Title: Sword, Scabbard and Baldric
Date: dated 1312 AH (1898–9 AD)
Location: Sudan
Materials: steel blade, forged and engraved; hilt and scabbard with wooden cores, decorated with embossed gold and silver sheet, silver filigree, brass, glass paste, leather, velvet, silk and ivory
Dimensions: 107.2cm (length, sword); 92.8cm (scabbard)
Accession Number: MTW 1132
Other Notes:
This sword was made for ‘Ali Dinar Zakariyyah Muhammad al-Fadl, the last independent sultan of the Kayra dynasty in Darfur. The sword was evidently part of his regalia, since both the quillon tips bear his personal seal. When the British put down the uprising of the Sudanese Mahdi, Muhammad Ahmad, in 1898 ‘Ali Dinar re-established the sultanate of Darfur and ruled there till its annexation in 1916.
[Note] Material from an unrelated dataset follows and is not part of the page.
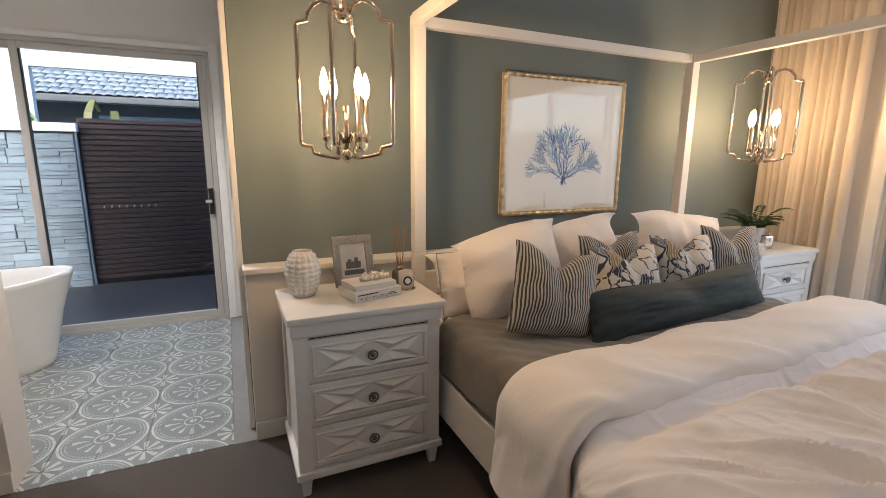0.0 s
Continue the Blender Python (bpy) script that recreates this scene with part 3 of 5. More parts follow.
def duvet_point(u, v):
    x, y = 0.50 + u * 2.88, 1.16 + 0.08 * u - v * (1.60 + 0.08 * u)
    inside = min(max((x - 0.93) / 0.30, 0), 1) * min(max((2.92 - x) / 0.25, 0), 1)
    px, py, pz = drape(x, y, 0.640, 1.03, 2.85, 0.275, rad=0.105, straight=0.225, foot=0.34)
    onto = min(max((y - 0.16) / 0.20, 0), 1)
    clear = min(max((0.98 - y) / 0.10, 0), 1)
    pz += 0.040 * inside * (0.4 + 0.6 * onto) + wrinkles(x, y) * (0.15 + 0.85 * inside * onto) * (0.25 + 0.75 * clear)
    pz -= 0.060 * math.exp(-((y - 0.895 - 0.035 * (x - 0.85)) / 0.050) ** 2) * inside
    side = max(1.03 - x, x - 2.85, 0)
    if side:
        s = min(side / 0.14, 1.0)
        slant = y * 5.2 + pz * 2.6
        puff = 0.075 + 0.034 * nz(y * 2.6, pz * 1.4 + 4, 2.0) - 0.034 * ridge(slant * 0.9, pz * 0.9 + y, 7.0, 4) + 0.018 * ridge(slant * 2.1, pz * 1.5, 1.3, 4) - 0.012 * ridge(slant * 3.4, pz * 2.2, 5.7, 4)
        px += (-1 if x < 1.03 else 0.6) * s * (puff * clear - 0.02 * (1 - clear))
        pz += 0.020 * nz(y * 3.0, 1.5, 6.0) * s * min(side / 0.3, 1)
    if y < 0.275:
        s = min((0.275 - y) / 0.14, 1.0)
        py += s * (0.012 * nz(x * 4.5, pz * 1.1, 3.3) + 0.016 * ridge(x * 3.6 + pz * 1.2, pz * 1.4, 4.4) - 0.004)
        py = max(py, 0.186 + 0.006 * nz(x * 9, pz * 4, 1))
    if px < 1.0 and py < 0.285:
        if 1.03 - x > 0.275 - y:
            py = 0.272 + 0.02 * abs(nz(y * 9, pz * 5, 2))
        else:
            px = max(px, 0.990)
    if px > 2.865 and py < 0.285:
        py = max(py, 0.270)
    return px, py, max(pz, 0.09)


def fold_point(u, v):
    """The rolled-back edge: a soft flattened roll across the bed that hangs down at both sides."""
    s = 0.60 + u * 2.76
    a = v * 2 * math.pi
    wob = nz(s * 2.2, 4.1, 0.3)
    x, _, top = drape(s, 1.0, 0.648, 1.04, 2.86, 0.0, rad=0.10)
    flat_x, _, flat_z = drape(s + 0.01, 1.0, 0.648, 1.04, 2.86, 0.0, rad=0.10)
    dx, dz = flat_x - x, flat_z - top
    n = math.hypot(dx, dz) or 1
    nx, nzz = -dz / n, dx / n
    hang = 1 - min(1.0, max(0.0, (min(s - 0.60, 3.36 - s)) / 0.55))
    slope = 1.135 + 0.09 * (u - 0.12) + 0.03 * wob + 0.05 * hang
    wide, tall = 0.175 + 0.015 * nz(s * 3, 8, 1) + 0.02 * hang, (0.060 + 0.010 * nz(s * 3.0, 1, 9)) * (1 - 0.35 * hang)
    c, sn = math.cos(a), math.sin(a)
    y = slope + wide * math.copysign(abs(c) ** 0.8, c) + 0.012 * nz(s * 9, c * 2, sn * 2) + 0.05 * hang * nz(s * 2, 3, 1)
    off = tall * math.copysign(abs(sn) ** 0.75, sn) + tall * 0.55 + 0.008 * nz(s * 5, c * 1.3, 4) + 0.014 * ridge(s * 3.6 + c, c * 0.8 + s * 0.5, 6) * (0.6 - 0.4 * c) - 0.010 * ridge(s * 5.5 + c * 2, c * 1.1, 2) * (0.2 + 0.8 * hang)
    return x + nx * off, y, max(top + nzz * off, 0.07 + 0.02 * c)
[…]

The design of the hilt and quillons derives from the European knightly sword of the Middle Ages, with its large cruciform cross-guard. The straight two-edged blade is engraved with Arabic inscriptions, including a dedication to ‘Ali Dinar, and roundels, squares and panels with talismanic inscriptions, some of them in cabbalistic script.
Bibliography:
D. Alexander, The Arts of War. Arms and Armour of the 7th to 19th Centuries, The Nasser D. Khalili Collection of Islamic Art, volume XXI, London 1992, cat.144, pp.210, 212–13.
S. Vernoit, Occidentalism. Islamic Art in the 19th Century, The Nasser D. Khalili Collection of Islamic Art, volume XXIII, London 1997, cat.29, pp.56–7.
J.M. Rogers, The Arts of Islam. Masterpieces from the Khalili Collection, London 2010, cat.416, p.349.